Friday, July 23, 2010

Posies

I'm beginning to be in the world again. The residency ended with a rousing banquet in which kazoos were tooted on and songs were sung and tears and laughter flowed. Then back home to laundry, email, happy dogs, weeds, and summer with tomatoes and corn coming in from the fields. I sat on the back patio and drank gin and tonics and watched the grass grow for a few days.

But I wanted to share a piece of writing that I did during the residency. I was fortunate enough to workshop with Ron Koertge, a wonderful poet. Every morning before we dove into critiquing, we would do a little writing. On the fourth day we tried our hands at nonsense poetry--we were just the perfect combination of brain dead and loopy.

Here's what I wrote:

There was a girl named Rosie
who had a crooked nose.
She went to pick a posy,
but could not touch her toes.

She could not touch her toesies,
she could not scratch her knees.
She went to pick a posy,
but all she got was fleas.

I'm rather happy with this poem and feel it more than qualifies for inclusion on a blog that focuses on small and crooked. More nonsense might well take place here.
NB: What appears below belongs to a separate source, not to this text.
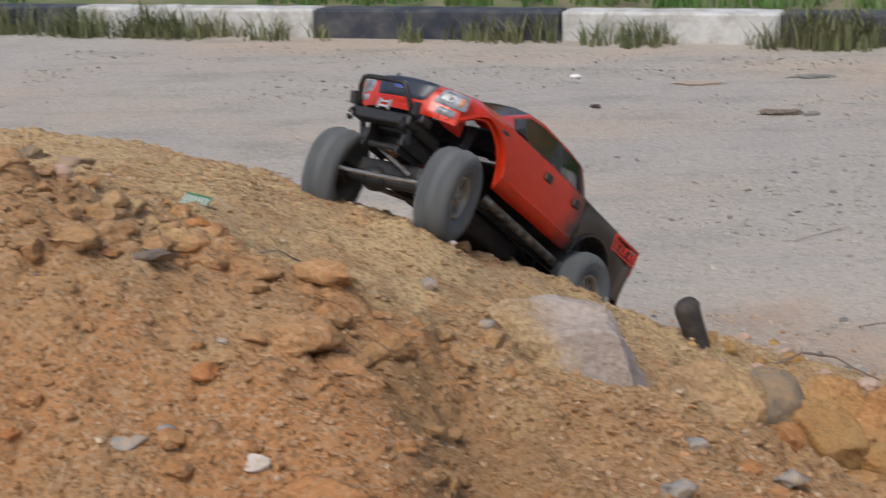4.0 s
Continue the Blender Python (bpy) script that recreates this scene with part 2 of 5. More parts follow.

Watch for it.

Thursday, July 15, 2010

Off to Summer Camp for Writing

This will be a short one. I'm slightly brain dead and very focused on the few remaining tasks I have to do to finish up the low-residency program in children's lit. I teach in at Hamline University. But I wanted to capture a few thoughts.

In this program we are kept busy basically nine to nine. Workshops, lectures, readings, BBQs, square dancing, zombies, deep reflections, and of course late night talks followed by early morning walks. I have taught in this program for over three years now, July and January, and while I don't seem to be doing it a lot easier, I feel that I'm getting ever more out of it. I worked with Ron Koertge this time in workshop and his quiet, steady humor and gentle persistent questions led me to cut about half the first chapter on a new middle-grade book I'm working on.
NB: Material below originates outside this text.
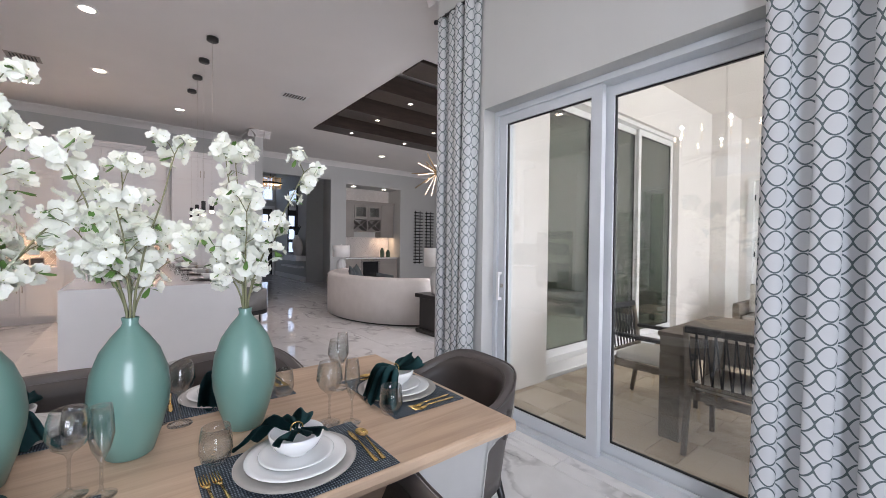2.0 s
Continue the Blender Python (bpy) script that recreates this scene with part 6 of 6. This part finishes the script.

I'm home for an afternoon. And Peter (my guy and fellow writer) told me I had to stop thinking about the program for a while. So I sat down and wrote the first four pages of my next Claire Watkins. This books is pushing to come out. I'm promising it the rest of July and all of August.
Three more days and I'll be home. Very full of inspiration.

Sunday, July 4, 2010

Getting Ready to Start

I did two book signings this weekend--one in Red Wing and one at Abode, a lovely gallery in Stockholm, WI. I was signing Frozen Stiff, my new book, the eighth in the Claire Watkins mystery series—hard to believe. I've been thinking about the ninth book for a long time, almost since the series started. Ideas percolate in my brain for at least a year before I try to write anything down.
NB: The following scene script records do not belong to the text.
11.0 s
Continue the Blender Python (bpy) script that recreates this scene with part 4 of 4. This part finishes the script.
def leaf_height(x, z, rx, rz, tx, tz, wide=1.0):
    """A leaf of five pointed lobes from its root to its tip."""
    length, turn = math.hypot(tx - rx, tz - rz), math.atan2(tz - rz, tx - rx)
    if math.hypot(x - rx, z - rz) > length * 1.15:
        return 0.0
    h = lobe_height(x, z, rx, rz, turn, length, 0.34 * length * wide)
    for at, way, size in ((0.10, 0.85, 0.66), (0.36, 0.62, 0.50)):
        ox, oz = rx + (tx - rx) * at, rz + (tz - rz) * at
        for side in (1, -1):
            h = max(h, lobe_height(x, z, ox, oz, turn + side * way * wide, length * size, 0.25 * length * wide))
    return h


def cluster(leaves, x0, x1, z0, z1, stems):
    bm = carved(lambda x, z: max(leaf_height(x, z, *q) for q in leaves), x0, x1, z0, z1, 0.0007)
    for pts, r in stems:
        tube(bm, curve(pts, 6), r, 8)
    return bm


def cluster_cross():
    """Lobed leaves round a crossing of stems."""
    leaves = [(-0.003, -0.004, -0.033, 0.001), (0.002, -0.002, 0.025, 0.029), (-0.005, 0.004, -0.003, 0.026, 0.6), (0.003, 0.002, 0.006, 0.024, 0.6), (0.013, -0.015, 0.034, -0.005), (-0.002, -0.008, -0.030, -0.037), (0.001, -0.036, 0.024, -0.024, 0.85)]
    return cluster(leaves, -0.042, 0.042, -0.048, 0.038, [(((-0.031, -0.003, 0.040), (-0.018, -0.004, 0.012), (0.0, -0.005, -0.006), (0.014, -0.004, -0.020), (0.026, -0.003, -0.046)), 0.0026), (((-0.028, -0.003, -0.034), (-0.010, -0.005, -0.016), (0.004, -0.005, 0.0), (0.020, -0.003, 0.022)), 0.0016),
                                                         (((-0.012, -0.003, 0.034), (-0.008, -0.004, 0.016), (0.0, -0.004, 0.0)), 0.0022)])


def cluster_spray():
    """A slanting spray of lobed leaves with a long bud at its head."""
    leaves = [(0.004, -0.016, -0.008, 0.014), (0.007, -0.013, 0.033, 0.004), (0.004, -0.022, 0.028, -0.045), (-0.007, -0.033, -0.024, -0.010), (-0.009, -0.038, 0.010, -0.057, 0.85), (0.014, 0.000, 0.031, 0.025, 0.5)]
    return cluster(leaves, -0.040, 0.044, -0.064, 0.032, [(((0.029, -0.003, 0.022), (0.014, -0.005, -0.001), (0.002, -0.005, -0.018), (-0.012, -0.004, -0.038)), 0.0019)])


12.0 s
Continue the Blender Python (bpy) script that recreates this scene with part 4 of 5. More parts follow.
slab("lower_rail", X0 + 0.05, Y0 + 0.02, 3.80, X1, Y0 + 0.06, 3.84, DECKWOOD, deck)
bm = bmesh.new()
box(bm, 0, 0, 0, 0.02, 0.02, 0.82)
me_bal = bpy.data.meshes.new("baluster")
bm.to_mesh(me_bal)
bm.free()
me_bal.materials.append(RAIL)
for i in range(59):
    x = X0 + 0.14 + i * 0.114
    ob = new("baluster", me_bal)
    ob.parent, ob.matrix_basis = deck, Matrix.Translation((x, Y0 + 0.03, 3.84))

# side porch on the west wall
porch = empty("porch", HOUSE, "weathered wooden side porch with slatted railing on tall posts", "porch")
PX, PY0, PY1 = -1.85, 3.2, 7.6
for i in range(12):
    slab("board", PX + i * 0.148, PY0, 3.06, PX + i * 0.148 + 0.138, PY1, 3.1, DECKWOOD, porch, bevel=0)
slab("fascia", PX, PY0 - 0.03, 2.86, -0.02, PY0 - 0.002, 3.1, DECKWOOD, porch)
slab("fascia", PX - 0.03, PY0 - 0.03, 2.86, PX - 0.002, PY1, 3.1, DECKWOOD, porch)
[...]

The process of collecting bits of information for a book reminds me of what I think quilting must be like--finding a piece of fabric that you think would be nice in a quilt and then slowly over time gathering more and more bits of fabric that somehow might fit with the first. Finally one day you have to sit down and start. You have to be bold and begin to write. Laying it out, changing the order, pinning it down.

I'm getting very ready to start. In a way, I have already. I taught a class at Hamline University this early summer and had my students do writing exercises every class period to get us in the mood. I always write along with them. And I aimed all my writing at this new book. So now I really do have bits and pieces. Other than doing these exercises, I'm a very linear writer. I start at the beginning and plow ever onward until I reach the end.

I have a few more events to get out of the way—a visit from an old friend, teaching for almost two weeks in a low-residency program at Hamline—and then I will launch.

Claire and I are old pals. I look forward to finding out where her life is headed.